New Attention for Old Great Northern A-22. (9/20/04)
|If Leah Rosenow were back in high school, her current assignment might be a composition entitled “How I spent my summer vacation.” Or more appropriately “How I became a leading authority on railroad history in just twelve short weeks.”
Rosenow, 24, a Milwaukee native and graduate student at University of Wisconsin-Milwaukee, became that leading authority after spending her summer researching the history of Great Northern Railway business car A-22. And instead of writing a composition for class, her assignment now is to conduct free tours through the car at the Mid-Continent Railway Museum at North Freedom, Wisconsin.
The A-22 will be on display during the museum’s Autumn Color weekends, October 1-3 and 8-10. And Leah will be there to showcase the car and share the information gained from her work.
The Great Northern Railway built the business car in 1905 for its president Louis Hill. “What makes the A-22 unique,” says museum curator Don Ginter, “is the fact that it was literally built with a garage on one end so that Hill could take his automobile with him when he traveled by rail.” Museum guests will be able to see the remnants of the automobile room and other design features of a railroad car that went from presidential suite to storage facility during the course of its life on the railroad.
The Great Northern Railway (GN) was the first railroad to build a transcontinental line across the northern U.S. The railroad's main line from the twin cities of Minneapolis-St. Paul to Seattle served the northern plains agricultural regions and the lumber producing regions of the Pacific Northwest. Lines to Duluth, Minnesota also served the Missabe mining regions. GN was absorbed into the Burlington Northern in 1970.
Ginter is extremely pleased with the success of the research done this summer. “In just a matter of weeks Leah has compiled a wealth of information consisting of documents, drawings, and photos that exceeded expectations for what we thought could be accomplished in the amount of time budgeted for this project.”

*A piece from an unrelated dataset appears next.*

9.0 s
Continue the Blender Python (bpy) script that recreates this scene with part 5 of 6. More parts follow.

But Leah is quick to add: “While the research has produced surprising details about the A-22, the most unexpected result has been my own developing infatuation with the project.” And this has been an infatuation that helped to propel her to seek out every detail possible about the car’s history.
Her search began with visits to the more obvious repositories, like the James J. Hill Reference Library, Minnesota State Historical Society, and the Great Northern Railway Historical Society archives, in Saint Paul, Minnesota. All housed a significant number of items, but the work there was just the beginning. Inquiries were made and collections sought throughout the country. The quest for A-22 information included the National Archives, Library of Congress, Smithsonian Library and Archives, Glacier National Park Archives, and the National Park Service Archives. The state historical societies of Wisconsin, Montana, Washington, Oregon, and California were all consulted, as well as several local historical societies.

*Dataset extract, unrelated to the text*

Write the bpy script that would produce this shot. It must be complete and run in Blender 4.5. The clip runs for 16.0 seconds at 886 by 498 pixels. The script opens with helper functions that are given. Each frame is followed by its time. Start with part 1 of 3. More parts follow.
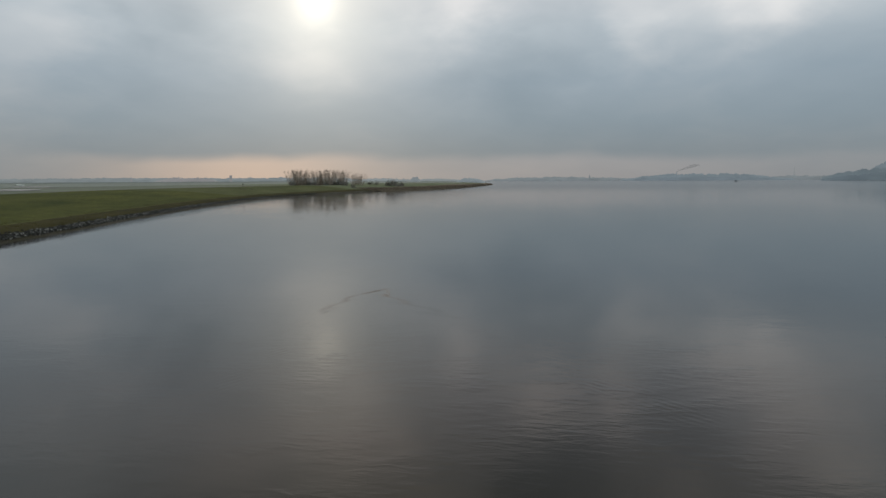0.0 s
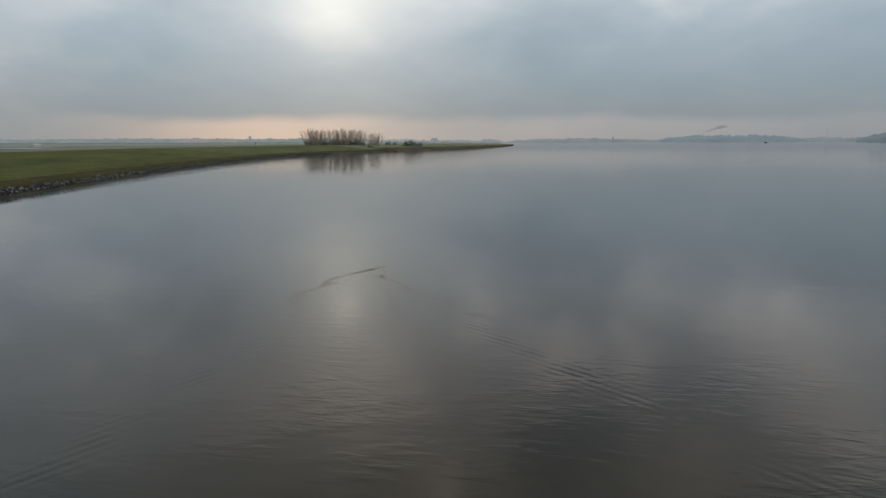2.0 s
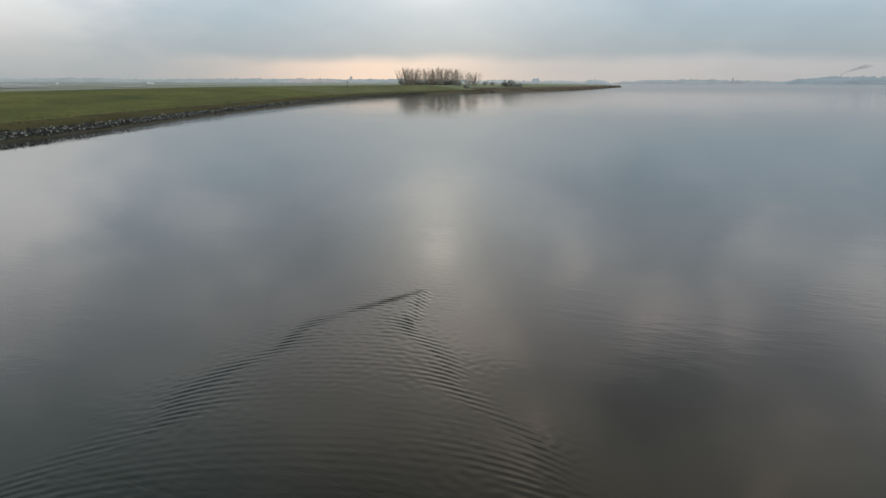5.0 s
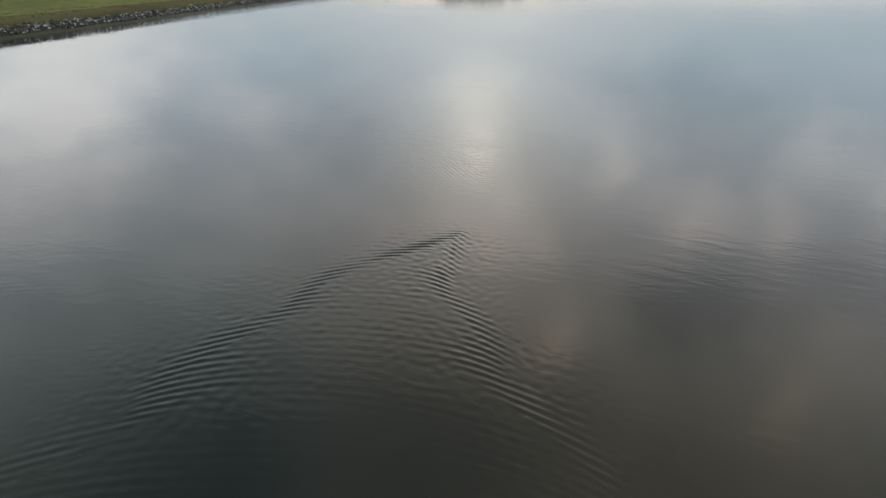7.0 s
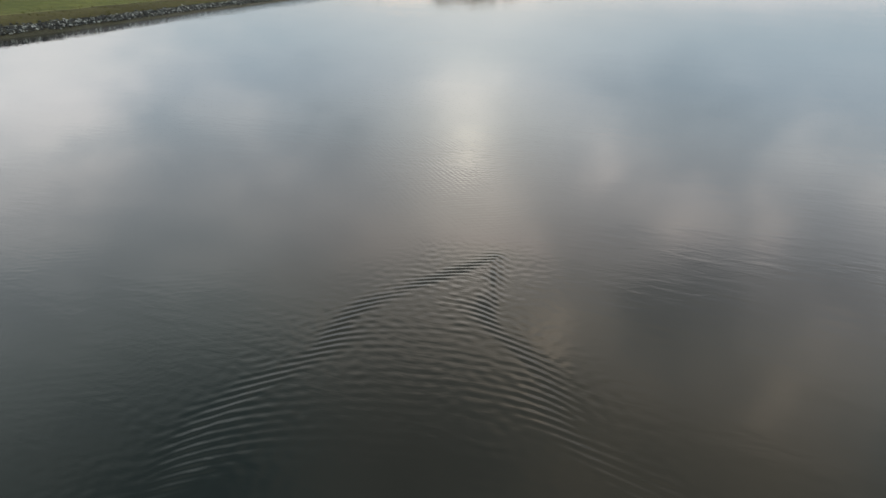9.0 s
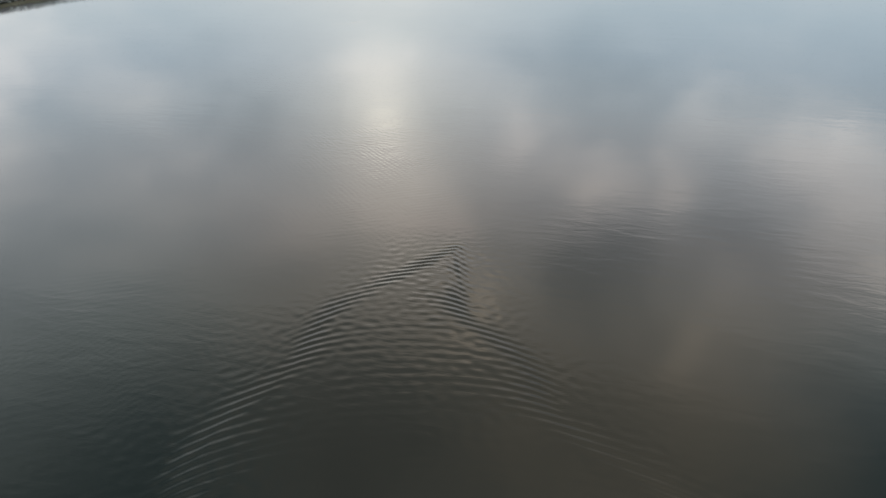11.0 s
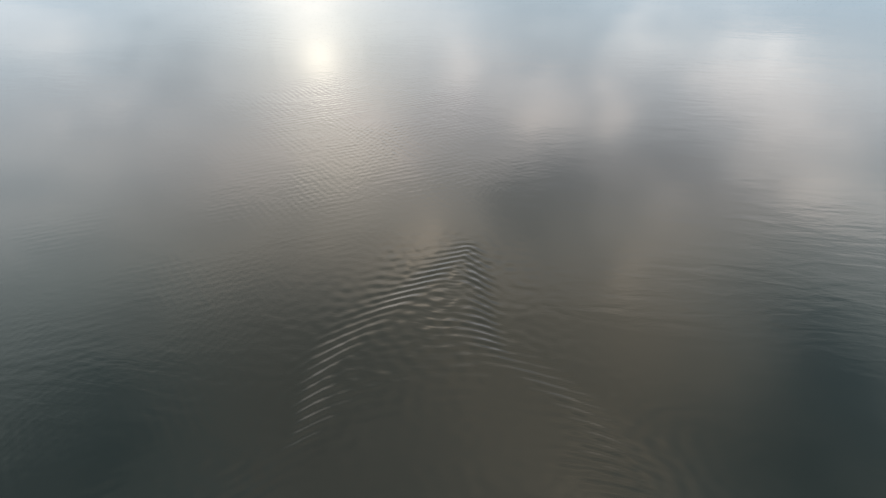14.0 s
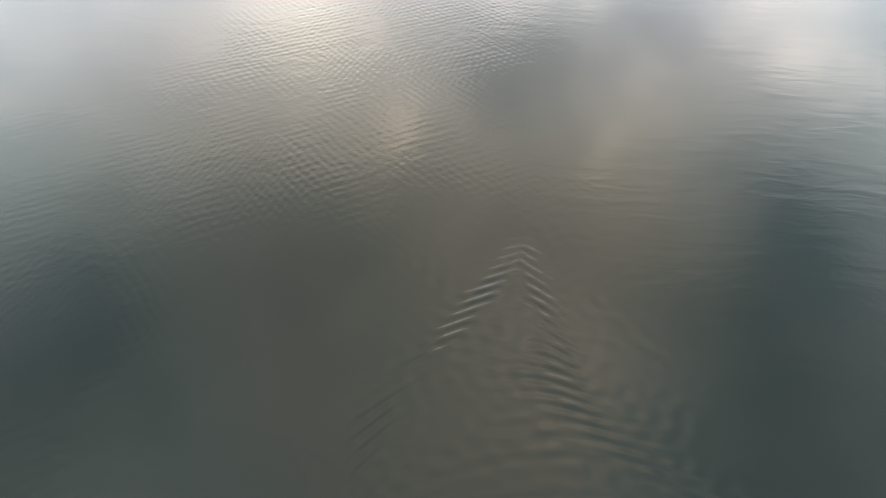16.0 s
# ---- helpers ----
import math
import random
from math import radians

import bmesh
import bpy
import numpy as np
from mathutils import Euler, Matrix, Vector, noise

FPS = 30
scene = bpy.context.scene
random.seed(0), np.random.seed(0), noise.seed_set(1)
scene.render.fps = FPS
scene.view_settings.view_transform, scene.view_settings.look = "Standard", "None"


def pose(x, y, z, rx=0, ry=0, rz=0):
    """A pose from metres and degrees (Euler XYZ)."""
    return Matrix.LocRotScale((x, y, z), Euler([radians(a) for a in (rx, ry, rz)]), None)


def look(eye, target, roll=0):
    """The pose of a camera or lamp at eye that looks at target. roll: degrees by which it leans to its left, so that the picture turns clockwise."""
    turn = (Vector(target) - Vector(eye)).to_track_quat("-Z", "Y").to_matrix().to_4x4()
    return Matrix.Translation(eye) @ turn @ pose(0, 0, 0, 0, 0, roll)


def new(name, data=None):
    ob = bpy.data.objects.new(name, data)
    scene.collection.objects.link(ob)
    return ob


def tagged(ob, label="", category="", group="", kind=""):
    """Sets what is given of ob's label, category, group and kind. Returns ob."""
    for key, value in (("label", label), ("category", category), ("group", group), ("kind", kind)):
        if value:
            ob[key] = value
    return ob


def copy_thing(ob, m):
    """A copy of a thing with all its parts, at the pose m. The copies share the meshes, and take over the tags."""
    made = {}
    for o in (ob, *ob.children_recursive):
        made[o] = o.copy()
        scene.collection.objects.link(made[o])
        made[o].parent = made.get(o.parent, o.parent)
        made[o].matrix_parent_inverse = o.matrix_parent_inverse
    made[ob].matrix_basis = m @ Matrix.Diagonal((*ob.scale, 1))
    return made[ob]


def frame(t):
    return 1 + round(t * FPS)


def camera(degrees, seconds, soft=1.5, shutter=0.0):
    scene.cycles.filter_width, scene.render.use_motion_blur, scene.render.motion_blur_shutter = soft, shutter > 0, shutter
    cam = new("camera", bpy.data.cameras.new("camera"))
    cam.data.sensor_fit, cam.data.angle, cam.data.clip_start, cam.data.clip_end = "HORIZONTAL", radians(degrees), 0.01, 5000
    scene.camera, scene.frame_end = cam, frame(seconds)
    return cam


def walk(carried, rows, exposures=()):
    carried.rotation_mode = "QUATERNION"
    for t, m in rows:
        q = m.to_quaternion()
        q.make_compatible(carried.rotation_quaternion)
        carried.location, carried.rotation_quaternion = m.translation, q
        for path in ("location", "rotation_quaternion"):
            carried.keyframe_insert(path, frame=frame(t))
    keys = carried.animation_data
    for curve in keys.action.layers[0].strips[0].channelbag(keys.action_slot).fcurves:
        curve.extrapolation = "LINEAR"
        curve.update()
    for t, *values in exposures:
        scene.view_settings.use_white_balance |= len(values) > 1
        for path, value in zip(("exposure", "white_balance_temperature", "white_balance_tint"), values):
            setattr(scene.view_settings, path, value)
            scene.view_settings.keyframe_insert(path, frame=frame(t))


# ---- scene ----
# ---- camera and its flight ----
cam = camera(73.52, 16.0, soft=1.5)
# seconds, x, y, z, turn to the right, tilt down, lean (degrees)
PATH = [
    (0.0, -0.000, 0.000, 8.350, -1.073, 6.668, -0.297),
    (0.5, 0.010, 2.707, 7.999, -1.709, 6.658, -0.233),
    (1.0, 0.045, 5.379, 7.730, -2.294, 7.026, -0.214),
    (1.5, 0.086, 8.091, 7.531, -2.731, 8.696, -0.241),
    (2.0, 0.057, 10.968, 7.288, -2.971, 10.309, -0.189),
    (2.5, 0.048, 14.120, 7.136, -3.443, 11.699, -0.149),
    (3.0, 0.023, 17.352, 7.087, -4.588, 11.812, -0.127),
    (3.2, -0.001, 18.623, 7.053, -5.438, 11.820, -0.106),
    (5.3, -0.798, 28.466, 6.328, -13.191, 17.224, 0.042),
    (5.5, -0.853, 28.870, 6.264, -13.750, 18.398, 0.056),
    (6.0, -0.978, 29.725, 6.249, -14.966, 21.483, 0.124),
    (6.5, -1.179, 30.303, 6.417, -15.721, 23.980, 0.211),
    (7.0, -1.478, 30.659, 6.539, -16.086, 25.206, 0.254),
    (7.5, -1.824, 30.917, 6.582, -16.279, 25.274, 0.305),
    (8.0, -2.225, 31.232, 6.550, -16.336, 25.255, 0.350),
    (8.5, -2.631, 31.611, 6.502, -16.421, 25.205, 0.371),
    (9.0, -2.971, 31.684, 6.557, -15.067, 25.199, 0.411),
    (9.2, -3.098, 31.688, 6.587, -14.454, 25.179, 0.418),
    (11.3, -4.066, 31.499, 7.027, -5.639, 27.984, 0.110),
    (11.5, -4.197, 31.634, 7.035, -4.916, 28.413, 0.094),
    (12.0, -4.470, 32.033, 7.051, -3.612, 29.489, 0.046),
    (12.5, -4.739, 32.505, 7.025, -2.616, 30.362, 0.018),
    (13.0, -5.003, 33.069, 7.011, -1.883, 31.195, 0.002),
    (13.5, -5.251, 33.723, 7.015, -1.335, 32.269, -0.014),
    (14.0, -5.513, 34.447, 7.014, -1.014, 33.522, -0.020),
    (14.5, -5.767, 35.203, 6.949, -0.861, 35.734, -0.012),
    (15.0, -6.079, 36.081, 6.944, -0.637, 38.957, -0.007),
    (15.5, -6.382, 37.059, 6.996, -0.033, 42.132, -0.002),
    (16.0, -6.706, 38.080, 7.062, 1.722, 45.114, 0.002),
]
EXPOSURES = [(0.0, -0.01), (1.5, 0.09), (3.0, 0.39), (5.5, 0.77), (7.0, 1.17), (9.2, 1.24), (11.3, 1.44), (12.5, 1.66), (14.5, 2.14), (16.0, 2.74)]
walk(cam, [(t, pose(x, y, z, 90 - tilt, 0, -turn) @ pose(0, 0, 0, 0, 0, lean)) for t, x, y, z, turn, tilt, lean in PATH], EXPOSURES)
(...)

“The most important resources however in the search for the A-22’s past were individual railfans, collectors, and historians whose knowledge and advice were priceless.” Leah found that people were surprisingly willing to share the pieces of information that they had found. It is due to her own investigative work, however, that all the parts were brought together to provide a single comprehensive picture of the car, its unique design, and use by Hill and the railroad.

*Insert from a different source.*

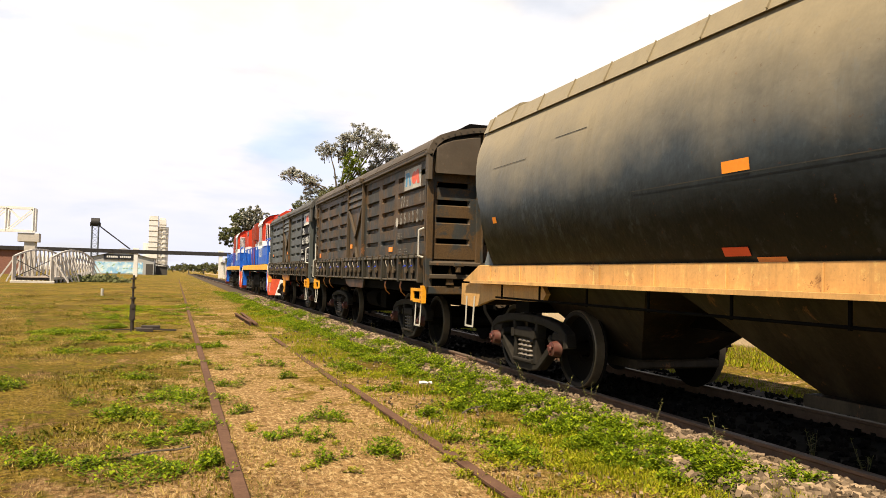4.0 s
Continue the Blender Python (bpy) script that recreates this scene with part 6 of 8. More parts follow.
# ---------------------------------------------------------------- the train, from the front
def make_train():
    locomotive(36.3, "leading red, white and blue diesel locomotive on the rails", "8260")
    locomotive(19.6, "red, white and blue diesel locomotive with a white cab roof", "8261")
    w = covered_wagon(10.87, "grey_a", "roof_grey", "639856", "grey covered grain wagon with a black number panel", black="black", seed=1, flap_mat="flap_grime")
    H = 5.375
    plate(w, H - 5.55, 2.02, -1.475, 0.26, 0.10, "marker_faded")
    plate(w, H - 10.50, 1.76, -1.46, 0.14, 0.17, "marker_faded")
    plate(w, H - 0.95, 2.0, -1.46, 0.22, 0.09, "marker_faded")
    stencil(w, "C 55870", 0.075, H - 9.95, 1.86, -1.456, "white", 0.001, 0.36)
    stencil(w, "T 24130", 0.075, H - 9.95, 1.74, -1.456, "white", 0.001, 0.36)
    b = Shape()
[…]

For Leah the work continues. Besides conducting tours, she will also be photographing every aspect of the A-22 in detail. This is necessary to help document the car’s current condition with the ultimate goal of restoring it to an appearance that Louis Hill would recognize.
“The car was donated to us in 1972 and has received little attention since then,” admits Ginter. “But a gift from one of Hill’s grandsons has allowed us to do all the research that will help us formulate a restoration plan we will present to him later this year.” And Leah will be part of that planning team.
“Originally we were only interested in hiring a summer intern,” says Don Meyer, the museum’s manager. “But we were so impressed with Leah during the interview and subsequent meetings, that we decided to bring her on staff, even though that means having her part-time while we wait for her to complete her studies next year.”
Not bad for someone whose resume begins with the confession “Admittedly I am no railroad expert.” She is now. And museum guests can meet Leah and learn a little about something she knows intimately well when they take a tour of the business car during the museum’s Autumn Color weekends.